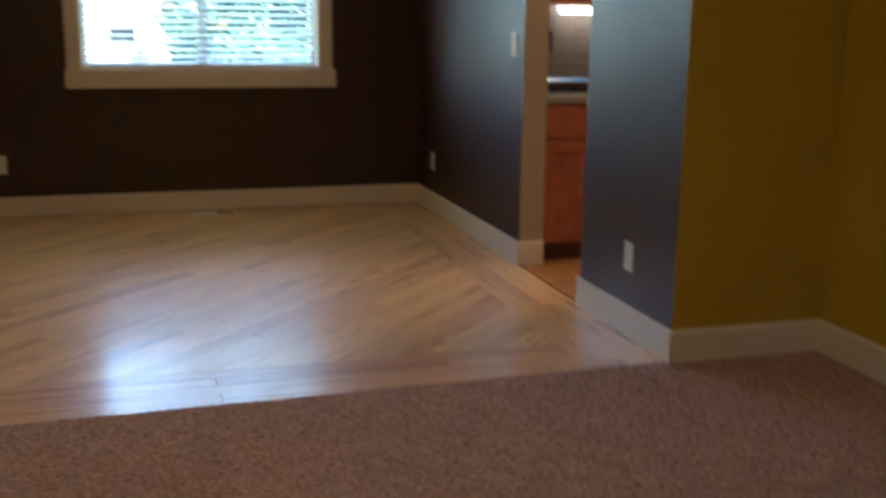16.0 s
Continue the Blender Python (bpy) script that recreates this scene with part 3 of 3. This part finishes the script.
for k in range(3):
    base_cabinet(3.11 + 0.46 * k, 3.565 + 0.46 * k)
    wall_cabinet(3.11 + 0.46 * k, 3.565 + 0.46 * k)
ct = thing("worktop", (3.11, 1.74, 0.862), "grey speckled granite kitchen worktop", "worktop")
part("slab", boxes(((0, 0, 0), (1.45, 0.685, 0.036)), bevel=0.006), GRANITE, ct)
bs = thing("backsplash", (3.11, 2.42, 0.90), "grey brown tiled kitchen backsplash", "backsplash")
for i in range(10):
    for j in range(3):
        part("tile", boxes(((0.15 * i, 0.0, 0.155 * j), (0.15 * i + 0.147, 0.009, 0.155 * j + 0.152)), bevel=0.002), BACKTILE, bs)
ho = thing("cabinet_lamp", (3.60, 2.32, 1.378), "lit white under-cabinet lamp bar", "cabinet lamp")
part("housing", boxes(((-0.19, -0.05, -0.012), (0.19, 0.05, 0.0)), bevel=0.003), SMOKE, ho)
part("diffuser", boxes(((-0.175, -0.045, -0.05), (0.175, 0.045, -0.0125)), bevel=0.006), HOODGLOW, ho)
# Stands in for a glossy cooktop; reflected daylight is put into the blue.
tr = thing("worktop_glint", (3.42, 2.20, 0.898), "dark glossy slab on the worktop, blue strips painted as reflected daylight", "tray")
part("tray", boxes(((-0.19, -0.16, 0.0), (0.19, 0.16, 0.012)), bevel=0.004), DARK, tr)
BLUE_GLINT = plain("blue_daylight_reflection", (0.10, 0.30, 0.75), 0.05, 0, 0.8)
for k in range(7):
    dish = boxes(((-0.17, -0.03, -0.003), (0.17, 0.03, 0.003)), bevel=0.0015)
    bmesh.ops.transform(dish, matrix=pose(0.01 * (k % 3 - 1), -0.12 + 0.04 * k, 0.036 + 0.004 * (k % 2), 38 + 9 * (k % 3), 0, 5 * (k % 3 - 1)), verts=dish.verts)
    part("dish", dish, (DARK, BLUE_GLINT, DARK, CHROME)[k % 4], tr)
wo = thing("wall_box", (3.345, 2.405, 1.17), "black plastic appliance box on the backsplash", "appliance")
part("body", boxes(((-0.045, -0.03, -0.055), (0.045, 0.012, 0.055)), bevel=0.004), DARK, wo)
# Fill light added out of view to brighten the kitchen; it has no fixture.
lamp("kitchen_bulb", "POINT", 1.6, (1.0, 0.72, 0.45), Matrix.Translation((4.4, 1.2, 2.5)), size=0.1)

# ---- floors: carpet and boards, piece by piece ----


def carpet_edge(x):
    return -0.062 + 0.024 * x if x < W else 0.0


bm = slab(bmesh.new(), [(0, YB), (W2, YB), (W2, 0.0), (W, 0.0), (W, carpet_edge(W - 0.001)), (0, carpet_edge(0))], -0.04, 0.004)
bmesh.ops.recalc_face_normals(bm, faces=bm.faces)
setting("floor_carpet", bm, CARPET, "pinkish brown speckled cut pile carpet", "carpet")


def carpet_pile():
    """Short leaning yarn tips, as one mesh."""
    rng = np.random.default_rng(7)
    x0, x1, y0, y1 = 0.017, W2 - 0.017, -2.9, 0.012
    n = 46000
    p = np.column_stack((rng.uniform(x0, x1, n), rng.uniform(y0, y1, n), np.full(n, 0.003)))
    p = p[np.where(p[:, 0] < W - 0.018, p[:, 1] < -0.060 + 0.024 * p[:, 0], p[:, 1] < -0.018)]
    n = len(p)
    a = rng.uniform(0, 2 * np.pi, n)
    r = rng.uniform(0.003, 0.0055, n)
    lean = rng.normal(0, 0.004, (n, 2))
    hgt = rng.uniform(0.0026, 0.0052, n)
    v = np.empty((n, 4, 3))
    for k in range(3):
        v[:, k, 0] = p[:, 0] + r * np.cos(a + k * 2.094)
        v[:, k, 1] = p[:, 1] + r * np.sin(a + k * 2.094)
        v[:, k, 2] = p[:, 2]
    v[:, 3, :2] = p[:, :2] + lean
    v[:, 3, 2] = p[:, 2] + hgt
    f = (np.arange(n)[:, None, None] * 4 + np.array([[0, 1, 3], [1, 2, 3], [2, 0, 3]])[None]).reshape(-1, 3)
    me = bpy.data.meshes.new("carpet_pile")
    me.from_pydata(v.reshape(-1, 3).tolist(), [], f.tolist())
    me.materials.append(CARPET)
    return tagged(new("carpet_pile", me), "pinkish brown speckled cut pile of the carpet", "carpet", kind="stuff")


carpet_pile()
floor = setting("floor", boxes(((0, -0.07, -0.05), (W, YF, -0.006)), ((W, D0, -0.05), (W + TE, D1, -0.041))), SUBFLOOR, "varnished hardwood floor laid diagonally within a straight border", "floor")
PW = 0.0825
BW = 4 * PW
Y0 = -0.07


def clip(ring, x0, y0, x1, y1):
    for ax, lim, sgn in ((0, x0, 1), (0, x1, -1), (1, y0, 1), (1, y1, -1)):
        out = []
        for k in range(len(ring)):
            p, q = ring[k - 1], ring[k]
            dp, dq = sgn * (p[ax] - lim), sgn * (q[ax] - lim)
            if (dp >= 0) != (dq >= 0):
                f = dp / (dp - dq)
                out.append((p[0] + f * (q[0] - p[0]), p[1] + f * (q[1] - p[1])))
            if dq >= 0:
                out.append(q)
        ring = out
        if len(ring) < 3:
            return []
    clean = []
    for p in ring:
        if not clean or math.dist(p, clean[-1]) > 1e-4:
            clean.append(p)
    if len(clean) > 2 and math.dist(clean[0], clean[-1]) < 1e-4:
        clean.pop()
    return clean


def board(ring, angle, rnd, mat=WOOD):
    """One board; its own x axis runs along the grain."""
    cx, cy = sum(p[0] for p in ring) / len(ring), sum(p[1] for p in ring) / len(ring)
    ca, sa = math.cos(-angle), math.sin(-angle)
    loc = [((x - cx) * ca - (y - cy) * sa, (x - cx) * sa + (y - cy) * ca) for x, y in ring]
    ob = link("plank", slab(bmesh.new(), loc, -0.006, 0.0, 0.0007), mat, floor)
    ob.matrix_basis = Matrix.Translation((cx, cy, rnd.uniform(-0.0003, 0.0))) @ Matrix.Rotation(angle + rnd.uniform(-0.0004, 0.0004), 4, "Z") @ Matrix.Rotation(rnd.uniform(-0.004, 0.004), 4, "X")


def lay():
    rnd = random.Random(12)
    g = 0.0004
    x0, y0, x1, y1 = 0.0, Y0 + BW + PW, W - BW, YF
    s = math.sqrt(0.5)
    span = 7.0
    row = -45
    while row < 45:
        v0, v1 = row * PW + g, (row + 1) * PW - g
        u = -span / 2 - rnd.uniform(0, 1.2)
        while u < span:
            l = rnd.uniform(0.7, 1.9)
            q = [(u + g, v0), (u + l - g, v0), (u + l - g, v1), (u + g, v1)]
            ring = [(W / 2 + (a - b) * s, YF / 2 + (a + b) * s) for a, b in q]
            ring = clip(ring, x0 + g, y0 + g, x1 - g, y1 - g)
            if len(ring) >= 3:
                board(ring, radians(45), rnd)
            u += l
        row += 1
    for k in range(5):
        a = k * PW
        u = Y0 + a
        while k < 4 and u < YF - 0.02:
            l = min(rnd.uniform(0.6, 1.6), YF - u)
            xa = W - a - PW
            board([(xa + g, u + g), (xa + PW - g, u + g), (xa + PW - g, u + l - g), (xa + g, u + l - g)], radians(90), rnd)
            u += l
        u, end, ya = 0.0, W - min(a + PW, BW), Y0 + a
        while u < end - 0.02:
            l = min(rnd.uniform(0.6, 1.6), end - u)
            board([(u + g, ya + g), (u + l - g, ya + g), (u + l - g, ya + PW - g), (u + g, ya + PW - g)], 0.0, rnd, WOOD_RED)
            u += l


lay()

→ SHORT TASK:
All the lines above are to be reproduced exactly, except the pictures.

→ RESULT OF THE TASK:
16.0 s
Continue the Blender Python (bpy) script that recreates this scene with part 3 of 3. This part finishes the script.
for k in range(3):
    base_cabinet(3.11 + 0.46 * k, 3.565 + 0.46 * k)
    wall_cabinet(3.11 + 0.46 * k, 3.565 + 0.46 * k)
ct = thing("worktop", (3.11, 1.74, 0.862), "grey speckled granite kitchen worktop", "worktop")
part("slab", boxes(((0, 0, 0), (1.45, 0.685, 0.036)), bevel=0.006), GRANITE, ct)
bs = thing("backsplash", (3.11, 2.42, 0.90), "grey brown tiled kitchen backsplash", "backsplash")
for i in range(10):
    for j in range(3):
        part("tile", boxes(((0.15 * i, 0.0, 0.155 * j), (0.15 * i + 0.147, 0.009, 0.155 * j + 0.152)), bevel=0.002), BACKTILE, bs)
ho = thing("cabinet_lamp", (3.60, 2.32, 1.378), "lit white under-cabinet lamp bar", "cabinet lamp")
part("housing", boxes(((-0.19, -0.05, -0.012), (0.19, 0.05, 0.0)), bevel=0.003), SMOKE, ho)
part("diffuser", boxes(((-0.175, -0.045, -0.05), (0.175, 0.045, -0.0125)), bevel=0.006), HOODGLOW, ho)
# Stands in for a glossy cooktop; reflected daylight is put into the blue.
tr = thing("worktop_glint", (3.42, 2.20, 0.898), "dark glossy slab on the worktop, blue strips painted as reflected daylight", "tray")
part("tray", boxes(((-0.19, -0.16, 0.0), (0.19, 0.16, 0.012)), bevel=0.004), DARK, tr)
BLUE_GLINT = plain("blue_daylight_reflection", (0.10, 0.30, 0.75), 0.05, 0, 0.8)
for k in range(7):
    dish = boxes(((-0.17, -0.03, -0.003), (0.17, 0.03, 0.003)), bevel=0.0015)
    bmesh.ops.transform(dish, matrix=pose(0.01 * (k % 3 - 1), -0.12 + 0.04 * k, 0.036 + 0.004 * (k % 2), 38 + 9 * (k % 3), 0, 5 * (k % 3 - 1)), verts=dish.verts)
    part("dish", dish, (DARK, BLUE_GLINT, DARK, CHROME)[k % 4], tr)
wo = thing("wall_box", (3.345, 2.405, 1.17), "black plastic appliance box on the backsplash", "appliance")
part("body", boxes(((-0.045, -0.03, -0.055), (0.045, 0.012, 0.055)), bevel=0.004), DARK, wo)
# Fill light added out of view to brighten the kitchen; it has no fixture.
lamp("kitchen_bulb", "POINT", 1.6, (1.0, 0.72, 0.45), Matrix.Translation((4.4, 1.2, 2.5)), size=0.1)

# ---- floors: carpet and boards, piece by piece ----


def carpet_edge(x):
    return -0.062 + 0.024 * x if x < W else 0.0


bm = slab(bmesh.new(), [(0, YB), (W2, YB), (W2, 0.0), (W, 0.0), (W, carpet_edge(W - 0.001)), (0, carpet_edge(0))], -0.04, 0.004)
bmesh.ops.recalc_face_normals(bm, faces=bm.faces)
setting("floor_carpet", bm, CARPET, "pinkish brown speckled cut pile carpet", "carpet")


def carpet_pile():
    """Short leaning yarn tips, as one mesh."""
    rng = np.random.default_rng(7)
    x0, x1, y0, y1 = 0.017, W2 - 0.017, -2.9, 0.012
    n = 46000
    p = np.column_stack((rng.uniform(x0, x1, n), rng.uniform(y0, y1, n), np.full(n, 0.003)))
    p = p[np.where(p[:, 0] < W - 0.018, p[:, 1] < -0.060 + 0.024 * p[:, 0], p[:, 1] < -0.018)]
    n = len(p)
    a = rng.uniform(0, 2 * np.pi, n)
    r = rng.uniform(0.003, 0.0055, n)
    lean = rng.normal(0, 0.004, (n, 2))
    hgt = rng.uniform(0.0026, 0.0052, n)
    v = np.empty((n, 4, 3))
    for k in range(3):
        v[:, k, 0] = p[:, 0] + r * np.cos(a + k * 2.094)
        v[:, k, 1] = p[:, 1] + r * np.sin(a + k * 2.094)
        v[:, k, 2] = p[:, 2]
    v[:, 3, :2] = p[:, :2] + lean
    v[:, 3, 2] = p[:, 2] + hgt
    f = (np.arange(n)[:, None, None] * 4 + np.array([[0, 1, 3], [1, 2, 3], [2, 0, 3]])[None]).reshape(-1, 3)
    me = bpy.data.meshes.new("carpet_pile")
    me.from_pydata(v.reshape(-1, 3).tolist(), [], f.tolist())
    me.materials.append(CARPET)
    return tagged(new("carpet_pile", me), "pinkish brown speckled cut pile of the carpet", "carpet", kind="stuff")


carpet_pile()
floor = setting("floor", boxes(((0, -0.07, -0.05), (W, YF, -0.006)), ((W, D0, -0.05), (W + TE, D1, -0.041))), SUBFLOOR, "varnished hardwood floor laid diagonally within a straight border", "floor")
PW = 0.0825
BW = 4 * PW
Y0 = -0.07


def clip(ring, x0, y0, x1, y1):
    for ax, lim, sgn in ((0, x0, 1), (0, x1, -1), (1, y0, 1), (1, y1, -1)):
        out = []
        for k in range(len(ring)):
            p, q = ring[k - 1], ring[k]
            dp, dq = sgn * (p[ax] - lim), sgn * (q[ax] - lim)
            if (dp >= 0) != (dq >= 0):
                f = dp / (dp - dq)
                out.append((p[0] + f * (q[0] - p[0]), p[1] + f * (q[1] - p[1])))
            if dq >= 0:
                out.append(q)
        ring = out
        if len(ring) < 3:
            return []
    clean = []
    for p in ring:
        if not clean or math.dist(p, clean[-1]) > 1e-4:
            clean.append(p)
    if len(clean) > 2 and math.dist(clean[0], clean[-1]) < 1e-4:
        clean.pop()
    return clean


def board(ring, angle, rnd, mat=WOOD):
    """One board; its own x axis runs along the grain."""
    cx, cy = sum(p[0] for p in ring) / len(ring), sum(p[1] for p in ring) / len(ring)
    ca, sa = math.cos(-angle), math.sin(-angle)
    loc = [((x - cx) * ca - (y - cy) * sa, (x - cx) * sa + (y - cy) * ca) for x, y in ring]
    ob = link("plank", slab(bmesh.new(), loc, -0.006, 0.0, 0.0007), mat, floor)
    ob.matrix_basis = Matrix.Translation((cx, cy, rnd.uniform(-0.0003, 0.0))) @ Matrix.Rotation(angle + rnd.uniform(-0.0004, 0.0004), 4, "Z") @ Matrix.Rotation(rnd.uniform(-0.004, 0.004), 4, "X")


def lay():
    rnd = random.Random(12)
    g = 0.0004
    x0, y0, x1, y1 = 0.0, Y0 + BW + PW, W - BW, YF
    s = math.sqrt(0.5)
    span = 7.0
    row = -45
    while row < 45:
        v0, v1 = row * PW + g, (row + 1) * PW - g
        u = -span / 2 - rnd.uniform(0, 1.2)
        while u < span:
            l = rnd.uniform(0.7, 1.9)
            q = [(u + g, v0), (u + l - g, v0), (u + l - g, v1), (u + g, v1)]
            ring = [(W / 2 + (a - b) * s, YF / 2 + (a + b) * s) for a, b in q]
            ring = clip(ring, x0 + g, y0 + g, x1 - g, y1 - g)
            if len(ring) >= 3:
                board(ring, radians(45), rnd)
            u += l
        row += 1
    for k in range(5):
        a = k * PW
        u = Y0 + a
        while k < 4 and u < YF - 0.02:
            l = min(rnd.uniform(0.6, 1.6), YF - u)
            xa = W - a - PW
            board([(xa + g, u + g), (xa + PW - g, u + g), (xa + PW - g, u + l - g), (xa + g, u + l - g)], radians(90), rnd)
            u += l
        u, end, ya = 0.0, W - min(a + PW, BW), Y0 + a
        while u < end - 0.02:
            l = min(rnd.uniform(0.6, 1.6), end - u)
            board([(u + g, ya + g), (u + l - g, ya + g), (u + l - g, ya + PW - g), (u + g, ya + PW - g)], 0.0, rnd, WOOD_RED)
            u += l


lay()